Many high school graduates are expected to achieve solid grades before moving on to earn a college degree, but that’s Hoover High senior Caitlin Argueta’s back-up plan.

Her first goal is to be accepted into either the U.S. Naval, Coast Guard or Air Force academies.

Her steady pursuit to achieve that goal, though, comes after many years of Caitlin coping with a difficult family life at home, where she was the only child caught in the middle of her parents’ personal strife.

Growing up in Glendale, Caitlin, 17, attended Edison Elementary before enrolling at Roosevelt Middle School. In the seventh grade, the campus became a refuge for her, even during the summer when she would help the office staff with light tasks or assist the janitors in wiping tables.

She was happy to help and also be encouraged by the staff there with support she could not find at home.

Ory Rivas, a secretary to the school’s counselor, got to know Caitlin and saw her potential.

“She would always tell me, ‘I just want you to know I really like you coming here. Whatever you’re going through, I just want you to know that I believe in you … and we all really adore and admire you.’”

Caitlin said it was the first time someone had told her they believed in her, and she was motivated to continue to help the staff and others. In her eighth-grade year, she was Roosevelt’s student body president.

“Ultimately, helping people would make me forget about my darkness at home,” she said.

When she entered high school at Hoover, she was unsure what to pursue academically. Her family had not pushed her to attend college, unlike many of her friends whose parents expected that of them, and eventually, she hopes to become the first person in her family to do so.

At Hoover, her counselors, teachers and friends have helped support her academic pursuits. Along the way, Caitlin has also been involved with school clubs and volunteered at the Natural History Museum and the California Science Center as an exhibit host for NASA’s Space Shuttle Endeavour.

She also established Hoover’s Patriots Club, which educates students about the military and U.S. Constitution, while promoting values of independence, justice and integrity.

A friend who joined the Army suggested that Caitlin also join the military, but her advanced placement U.S. history teacher, Christian Hong, advised her to look into the service academies.

“You’re a leader,” she recalled him telling her, and she began to seriously consider them in January.

“I felt inside of me I had more to offer than just go to a civilian university for four years, get a bachelor’s and then just do what everyone does. I felt I had more to offer: I can go to school, I can serve my country, I can do so much more,” she said. “I’m made for so much more, is what I thought. That’s what ultimately motivated me to start applying to the academies.”

A career counselor showed Caitlin how to apply for the Naval Academy’s summer seminar, where students spend several days taking academic classes and enduring physical trials.

Caitlin was accepted, and for several days she slept in Bancroft Hall, woke up for early-morning physical training tasks, once with a Navy SEAL, and took chemistry, political-science and martial-arts classes.

In June, she returned from Maryland with a sore body but an encouraged spirit.

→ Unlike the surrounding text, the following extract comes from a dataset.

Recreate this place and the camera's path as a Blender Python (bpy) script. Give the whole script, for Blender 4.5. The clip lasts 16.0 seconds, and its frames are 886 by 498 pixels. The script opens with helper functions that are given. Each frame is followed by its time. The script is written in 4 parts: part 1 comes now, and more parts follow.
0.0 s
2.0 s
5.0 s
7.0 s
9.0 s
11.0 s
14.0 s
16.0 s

“If I could do this all over again, I would,” she thought to herself.

Since then, she has been preparing to submit her applications to the academies, which include a physical test. In an effort to lower the time she takes to run a mile, she’s been regularly hiking and running.

All the while, she said she lives by the word “integrity,” which she defines as “doing the right thing when no one’s looking.”

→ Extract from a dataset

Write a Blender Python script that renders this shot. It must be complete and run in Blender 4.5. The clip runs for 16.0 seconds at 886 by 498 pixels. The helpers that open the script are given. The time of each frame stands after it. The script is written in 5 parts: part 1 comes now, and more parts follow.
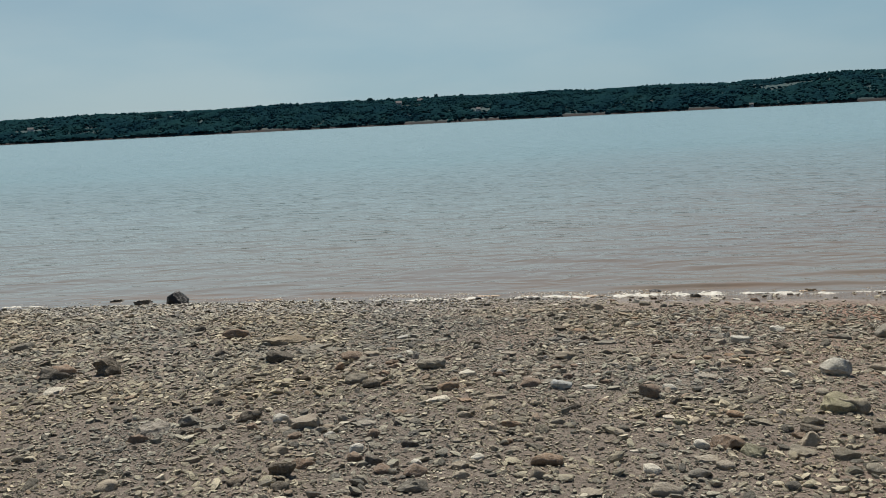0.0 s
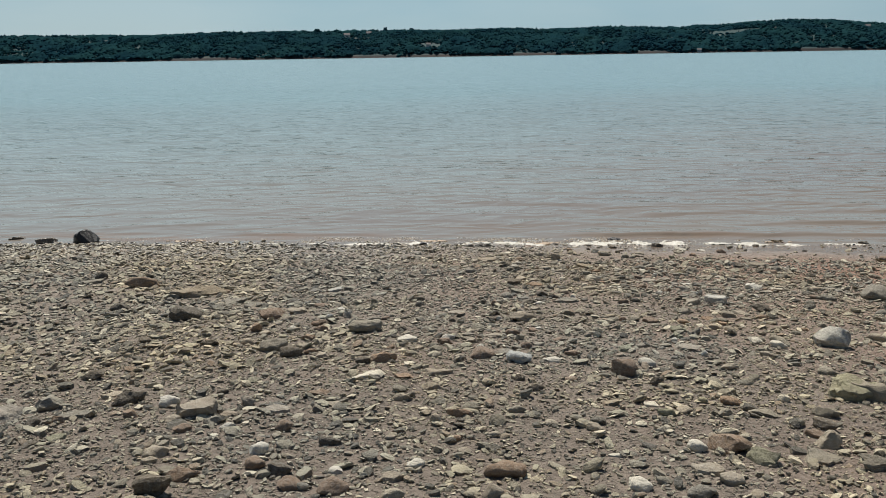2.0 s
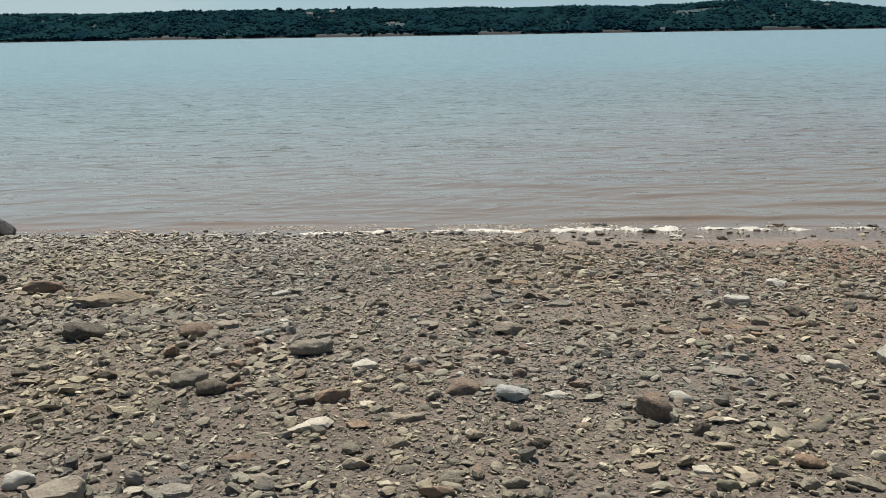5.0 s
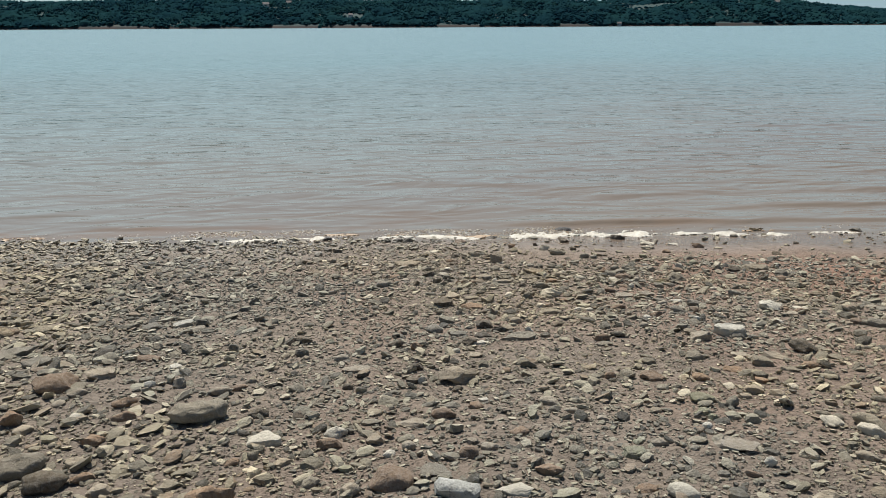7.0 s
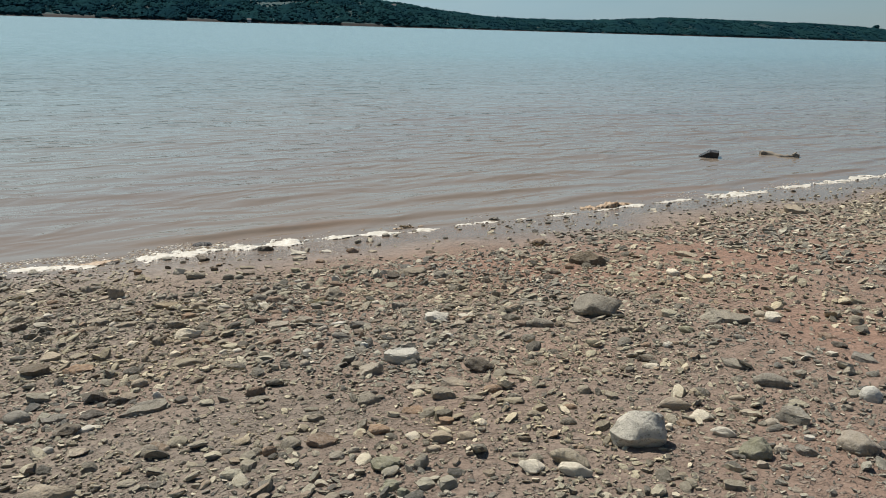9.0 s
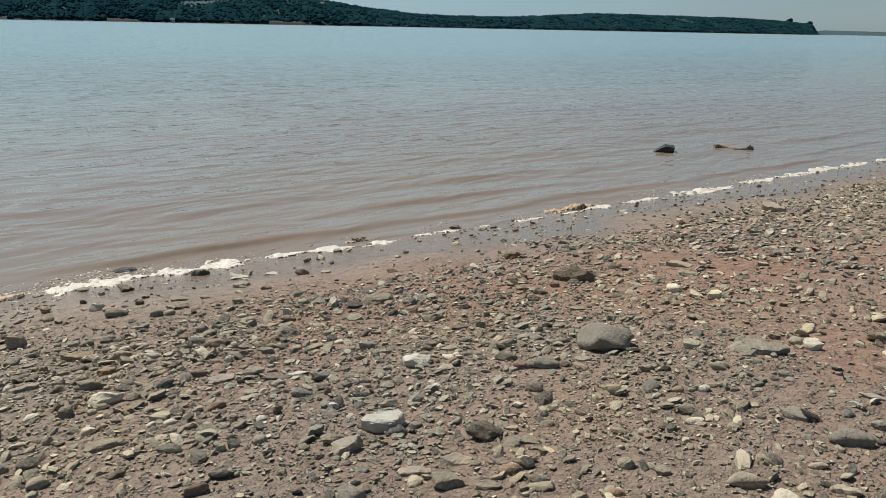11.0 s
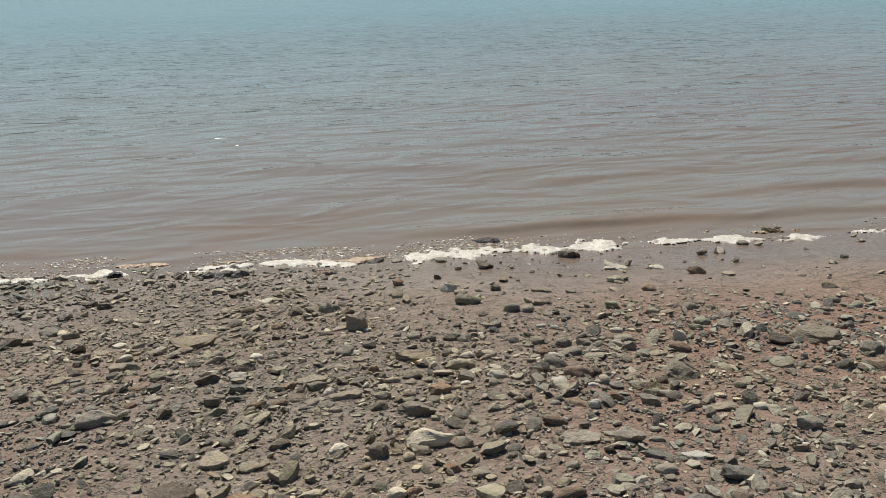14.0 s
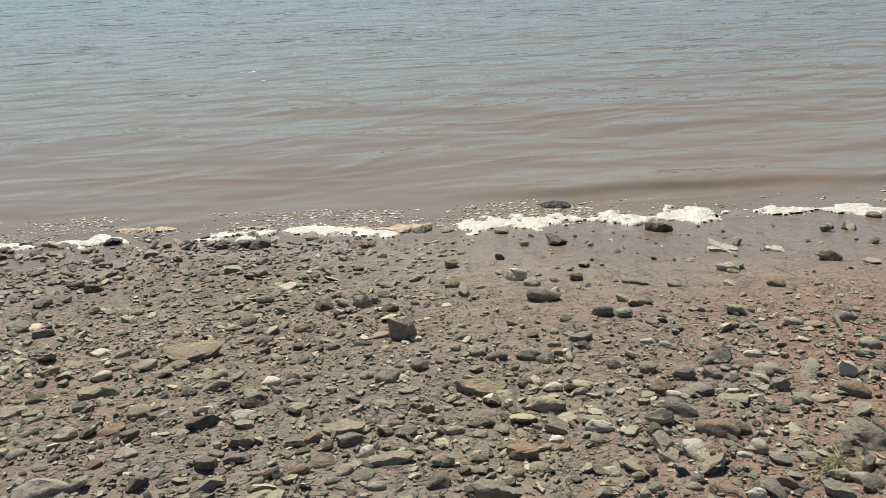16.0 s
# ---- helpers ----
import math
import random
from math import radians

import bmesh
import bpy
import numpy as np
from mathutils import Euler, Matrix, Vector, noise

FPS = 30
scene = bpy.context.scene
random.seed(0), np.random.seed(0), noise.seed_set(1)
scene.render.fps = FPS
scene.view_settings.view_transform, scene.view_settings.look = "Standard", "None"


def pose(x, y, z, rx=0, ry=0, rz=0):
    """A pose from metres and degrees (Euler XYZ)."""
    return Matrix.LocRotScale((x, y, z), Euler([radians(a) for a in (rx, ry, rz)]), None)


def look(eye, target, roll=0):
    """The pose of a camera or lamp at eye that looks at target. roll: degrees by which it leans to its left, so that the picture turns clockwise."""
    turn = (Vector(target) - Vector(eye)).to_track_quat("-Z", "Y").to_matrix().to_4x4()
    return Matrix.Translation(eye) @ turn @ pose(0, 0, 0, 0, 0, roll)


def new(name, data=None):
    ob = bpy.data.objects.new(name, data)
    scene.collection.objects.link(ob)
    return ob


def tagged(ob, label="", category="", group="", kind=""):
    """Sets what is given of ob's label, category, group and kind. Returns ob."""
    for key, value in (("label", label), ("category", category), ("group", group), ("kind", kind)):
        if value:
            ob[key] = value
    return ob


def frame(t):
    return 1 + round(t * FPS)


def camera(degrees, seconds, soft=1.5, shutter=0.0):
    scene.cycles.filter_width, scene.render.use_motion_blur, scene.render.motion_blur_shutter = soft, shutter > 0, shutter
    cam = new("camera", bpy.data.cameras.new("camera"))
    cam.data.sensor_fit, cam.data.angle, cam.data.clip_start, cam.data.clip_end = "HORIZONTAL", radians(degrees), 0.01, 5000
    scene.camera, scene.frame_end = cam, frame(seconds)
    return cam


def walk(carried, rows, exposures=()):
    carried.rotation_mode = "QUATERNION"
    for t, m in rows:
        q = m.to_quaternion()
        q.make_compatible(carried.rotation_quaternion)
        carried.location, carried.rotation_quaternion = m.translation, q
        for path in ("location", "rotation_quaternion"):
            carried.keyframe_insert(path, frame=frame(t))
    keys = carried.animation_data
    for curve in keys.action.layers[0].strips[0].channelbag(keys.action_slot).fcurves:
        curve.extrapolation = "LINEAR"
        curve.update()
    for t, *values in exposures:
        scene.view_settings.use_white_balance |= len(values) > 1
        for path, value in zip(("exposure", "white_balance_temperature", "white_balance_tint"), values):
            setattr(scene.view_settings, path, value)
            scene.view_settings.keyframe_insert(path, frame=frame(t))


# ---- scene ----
cam = camera(60.8, 16.0, soft=0.3)
PATH = [
    (0, (0.339, 0.636, 1.506), (0.278, 2.607, 1.171), -2.9),
    (0.5, (0.294, 0.978, 1.457), (0.346, 2.949, 1.118), -2.6),
    (1, (0.306, 1.221, 1.428), (0.395, 3.185, 1.063), -2.6),
    (1.5, (0.382, 1.534, 1.367), (0.466, 3.493, 0.977), -1.3),
    (2, (0.372, 1.758, 1.342), (0.447, 3.694, 0.843), -0.9),
    (2.5, (0.299, 2.041, 1.308), (0.372, 3.974, 0.802), -0.8),
    (3, (0.322, 2.263, 1.282), (0.407, 4.193, 0.764), -1.2),
    (3.5, (0.376, 2.511, 1.24), (0.507, 4.433, 0.704), -1.1),
    (3.7, (0.372, 2.583, 1.222), (0.516, 4.502, 0.677), -1.1),
    (5.8, (0.452, 3.459, 1.086), (0.613, 5.376, 0.536), -0.9),
    (6, (0.431, 3.594, 1.078), (0.591, 5.51, 0.528), -0.9),
    (6.5, (0.5, 3.815, 1.054), (0.671, 5.729, 0.499), -1.1),
    (7, (0.672, 4.075, 1.016), (0.937, 5.974, 0.448), -0.3),
    (7.5, (0.762, 4.303, 0.972), (1.308, 6.145, 0.414), 1.5),
    (8, (0.772, 4.609, 0.962), (1.675, 6.304, 0.405), -0.1),
    (8.5, (0.852, 4.791, 0.95), (1.928, 6.38, 0.385), 1.1),
    (9, (1.072, 4.989, 0.901), (2.172, 6.562, 0.337), 1.8),
    (9.5, (1.183, 5.136, 0.899), (2.289, 6.704, 0.336), 2.1),
    (10, (1.245, 5.419, 0.842), (2.431, 6.932, 0.289), 2.6),
    (10.2, (1.263, 5.52, 0.848), (2.467, 7.017, 0.294), 2.2),
    (12.3, (1.842, 6.414, 0.681), (3.07, 7.884, 0.106), 0.5),
    (12.5, (1.919, 6.504, 0.671), (3.036, 8.058, 0.09), 0.4),
    (13, (2.018, 6.666, 0.676), (2.754, 8.428, 0.08), 1.5),
    (13.5, (1.975, 6.905, 0.619), (2.441, 8.75, 0.002), -0.0),
    (14, (1.919, 7.205, 0.573), (2.287, 9.056, -0.089), -1.6),
    (14.5, (1.944, 7.515, 0.495), (2.249, 9.338, -0.268), -1.8),
    (15, (1.967, 7.78, 0.503), (2.242, 9.604, -0.269), -0.9),
    (15.5, (1.967, 7.996, 0.464), (2.226, 9.799, -0.361), -1.5),
    (16, (1.962, 8.266, 0.445), (2.225, 10.069, -0.379), -1.7),
]
walk(cam, [(t, look(eye, target, roll)) for t, eye, target, roll in PATH],
     ((0.0, -0.03), (1.0, 0.04), (2.0, 0.09), (3.5, 0.17), (6.5, 0.14), (7.5, 0.19), (8.0, 0.07), (9.0, 0.16), (10.0, 0.10), (12.5, 0.21), (13.5, 0.13), (14.0, 0.00), (14.5, 0.16), (15.0, 0.19), (16.0, 0.20)))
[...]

“I feel like people like me, ultimately you are afraid … There are a lot of moments where I doubt myself. I wish I were like any other ordinary person that would just settle. It’s not me. It’s not in my nature to just settle,” she said. “I’m not competitive in trying to beat the other person. What I mean by not settling is just for myself. If there’s chemistry class, I’m going to take advanced placement chemistry because it’s going to challenge me more.

“I live by a few sayings, and one of them is, ‘It’s not over until I win.’ I don’t stop. If I face a challenge, I just won’t stop.”